▶ _Records with scene code_:
--- Begin ---

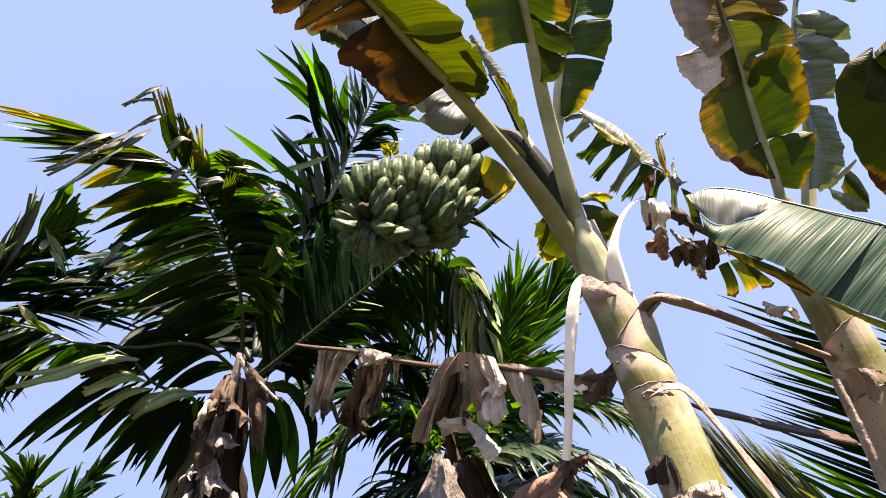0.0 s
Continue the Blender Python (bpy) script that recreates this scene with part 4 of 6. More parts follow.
for bases, tips, count, radius, centre in (
        ([(-0.285, 1.724, 2.934), (-0.252, 1.732, 2.964), (-0.208, 1.741, 2.975), (-0.167, 1.744, 2.976)], [(-0.320, 1.669, 2.990), (-0.294, 1.651, 3.019), (-0.259, 1.643, 3.036), (-0.219, 1.649, 3.050), (-0.183, 1.657, 3.062), (-0.154, 1.664, 3.073)], 7, 0.0215, (-0.239, 1.714, 2.903)),
        ([(-0.224, 1.716, 2.921), (-0.213, 1.720, 2.881), (-0.201, 1.726, 2.858)], [(-0.175, 1.618, 2.962), (-0.145, 1.621, 2.910), (-0.129, 1.635, 2.859)], 3, 0.0205, (-0.252, 1.715, 2.901)),
        ([(-0.265, 1.719, 2.928), (-0.266, 1.722, 2.889), (-0.254, 1.738, 2.868)], [(-0.314, 1.682, 2.938), (-0.333, 1.686, 2.894), (-0.343, 1.704, 2.850)], 4, 0.019, (-0.232, 1.717, 2.900)),
        ([(-0.254, 1.736, 2.871), (-0.228, 1.731, 2.847), (-0.199, 1.731, 2.834), (-0.168, 1.743, 2.839)], [(-0.314, 1.766, 2.819), (-0.268, 1.797, 2.782), (-0.221, 1.799, 2.769), (-0.170, 1.808, 2.782), (-0.108, 1.822, 2.806)], 7, 0.0205, (-0.217, 1.728, 2.888)),
        ([(-0.268, 1.759, 2.905), (-0.216, 1.782, 2.881), (-0.142, 1.791, 2.878), (-0.097, 1.806, 2.883)], [(-0.341, 1.807, 2.879), (-0.301, 1.842, 2.836), (-0.189, 1.856, 2.832), (-0.121, 1.856, 2.843), (-0.060, 1.859, 2.865)], 8, 0.021, (-0.214, 1.777, 2.923)),
        ([(-0.218, 1.714, 2.855), (-0.197, 1.719, 2.834)], [(-0.140, 1.640, 2.781), (-0.078, 1.693, 2.819)], 2, 0.021, (-0.216, 1.717, 2.902)),
        ([(-0.157, 1.749, 2.953), (-0.145, 1.753, 2.897), (-0.130, 1.775, 2.870)], [(-0.136, 1.644, 2.984), (-0.105, 1.634, 2.933), (-0.074, 1.628, 2.911), (-0.072, 1.661, 2.865), (-0.071, 1.716, 2.839), (-0.037, 1.774, 2.832)], 7, 0.0205, (-0.174, 1.763, 2.931)),
        ([(-0.181, 1.752, 2.980), (-0.135, 1.764, 2.988), (-0.084, 1.791, 2.992)], [(-0.179, 1.651, 3.036), (-0.146, 1.663, 3.076), (-0.112, 1.667, 3.094), (-0.080, 1.677, 3.084), (-0.052, 1.692, 3.068)], 7, 0.021, (-0.139, 1.797, 2.975)),
        ([(-0.087, 1.812, 2.979), (-0.067, 1.829, 2.942), (-0.048, 1.851, 2.913)], [(-0.048, 1.688, 3.056), (-0.020, 1.693, 3.035), (0.011, 1.696, 3.019), (0.055, 1.712, 3.021), (0.091, 1.752, 2.987)], 6, 0.022, (-0.085, 1.839, 2.976)),
        ([(-0.061, 1.800, 2.948), (-0.049, 1.815, 2.911), (-0.045, 1.833, 2.886)], [(-0.009, 1.683, 2.982), (0.031, 1.689, 2.945), (0.044, 1.711, 2.899), (0.050, 1.750, 2.862), (0.036, 1.788, 2.841)], 6, 0.0205, (-0.086, 1.829, 2.956)),
        ([(-0.014, 1.840, 3.003), (-0.003, 1.869, 2.963), (-0.014, 1.878, 2.932)], [(0.103, 1.802, 3.005), (0.105, 1.823, 2.958), (0.090, 1.835, 2.922), (0.056, 1.852, 2.892), (-0.004, 1.866, 2.863)], 7, 0.021, (-0.048, 1.871, 2.989)),
        ([(-0.088, 1.823, 2.912), (-0.033, 1.847, 2.904)], [(-0.063, 1.815, 2.822), (-0.029, 1.821, 2.836), (0.013, 1.833, 2.861)], 4, 0.02, (-0.066, 1.823, 2.949)),
        ([(-0.085, 1.843, 3.127), (-0.022, 1.855, 3.119), (0.041, 1.863, 3.117), (0.094, 1.871, 3.132)], [(-0.084, 1.736, 3.208), (-0.042, 1.730, 3.223), (0.000, 1.730, 3.230), (0.041, 1.736, 3.227), (0.080, 1.753, 3.226), (0.111, 1.776, 3.216), (0.132, 1.807, 3.193)], 8, 0.023, (0.003, 1.910, 3.184)),
        ([(-0.067, 1.884, 3.159), (0.022, 1.903, 3.162), (0.099, 1.916, 3.157)], [(-0.065, 1.789, 3.259), (0.018, 1.783, 3.279), (0.098, 1.805, 3.277), (0.141, 1.865, 3.199)], 5, 0.021, (0.012, 1.933, 3.188)),
        ([(-0.060, 1.824, 3.053), (0.008, 1.833, 3.051), (0.059, 1.852, 3.050)], [(-0.037, 1.735, 3.113), (0.030, 1.730, 3.130), (0.096, 1.768, 3.122), (0.125, 1.817, 3.073)], 4, 0.021, (-0.002, 1.879, 3.089))):
    banana_hand(bunch, bases, tips, count, radius * 0.92, 40 + count + len(bunch.children), Vector(centre))
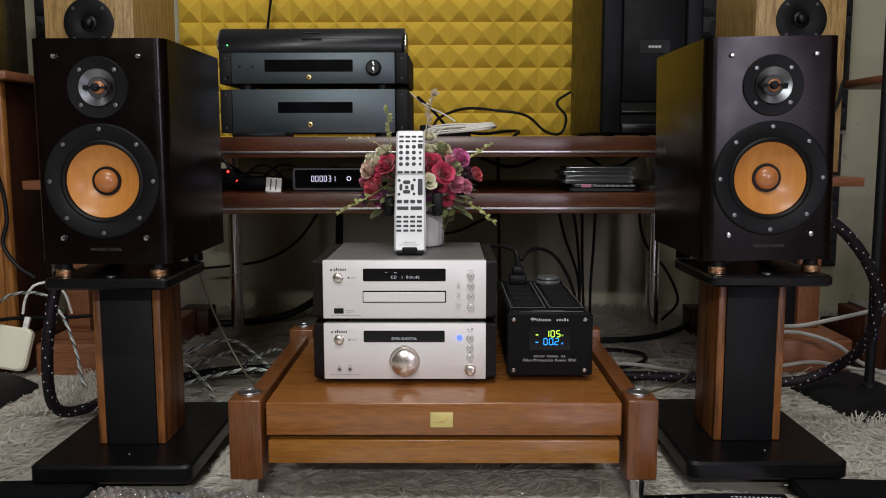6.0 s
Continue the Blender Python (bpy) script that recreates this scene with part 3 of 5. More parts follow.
part("indicator", lathe([(0.0014, 0), (0.001, 0.0008), (0, 0.001)], pose(ax(215), 0, az(520)), 12), M_INK, amp)
part("blue_lamp", lathe([(0.0046, 0.0), (0.0038, 0.0016), (0, 0.0022)], pose(ax(773), 0, az(510)), 18), G_BLUE, amp, "glowing blue indicator lamp")
for p in (511, 560, 608):
    b = pbutton(ax(826), az(p), 0.0048, 0, amp)
    part("symbol", bars([(ax(826), az(p), 0.0018, 0.0018)], -0.0047), M_FINELINE, b)
pbutton(ax(827), az(668), 0.0075, 0, amp, "source_knob", M_KNOB, 0.009)
for p in (164, 217):
    part("jack", lathe([(0.0036, 0), (0.0034, 0.0012), (0.0018, 0.0012), (0.0017, 0.0004), (0, 0.0004)], pose(ax(p), 0, az(668)), 18), M_STEEL, amp)
    part("jack_hole", lathe([(0.0019, 0.0009), (0, 0.0009)], pose(ax(p), 0, az(668)), 14), M_INK, amp)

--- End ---

▶ _EXERCISE INSTRUCTIONS_: Locate the line that contains "5. More parts follow.", then please quote it and every line after it to the end of the entries above, exactly and with nothing else.

▶ _FULL RESPONSE_:
Continue the Blender Python (bpy) script that recreates this scene with part 3 of 5. More parts follow.
part("indicator", lathe([(0.0014, 0), (0.001, 0.0008), (0, 0.001)], pose(ax(215), 0, az(520)), 12), M_INK, amp)
part("blue_lamp", lathe([(0.0046, 0.0), (0.0038, 0.0016), (0, 0.0022)], pose(ax(773), 0, az(510)), 18), G_BLUE, amp, "glowing blue indicator lamp")
for p in (511, 560, 608):
    b = pbutton(ax(826), az(p), 0.0048, 0, amp)
    part("symbol", bars([(ax(826), az(p), 0.0018, 0.0018)], -0.0047), M_FINELINE, b)
pbutton(ax(827), az(668), 0.0075, 0, amp, "source_knob", M_KNOB, 0.009)
for p in (164, 217):
    part("jack", lathe([(0.0036, 0), (0.0034, 0.0012), (0.0018, 0.0012), (0.0017, 0.0004), (0, 0.0004)], pose(ax(p), 0, az(668)), 18), M_STEEL, amp)
    part("jack_hole", lathe([(0.0019, 0.0009), (0, 0.0009)], pose(ax(p), 0, az(668)), 14), M_INK, amp)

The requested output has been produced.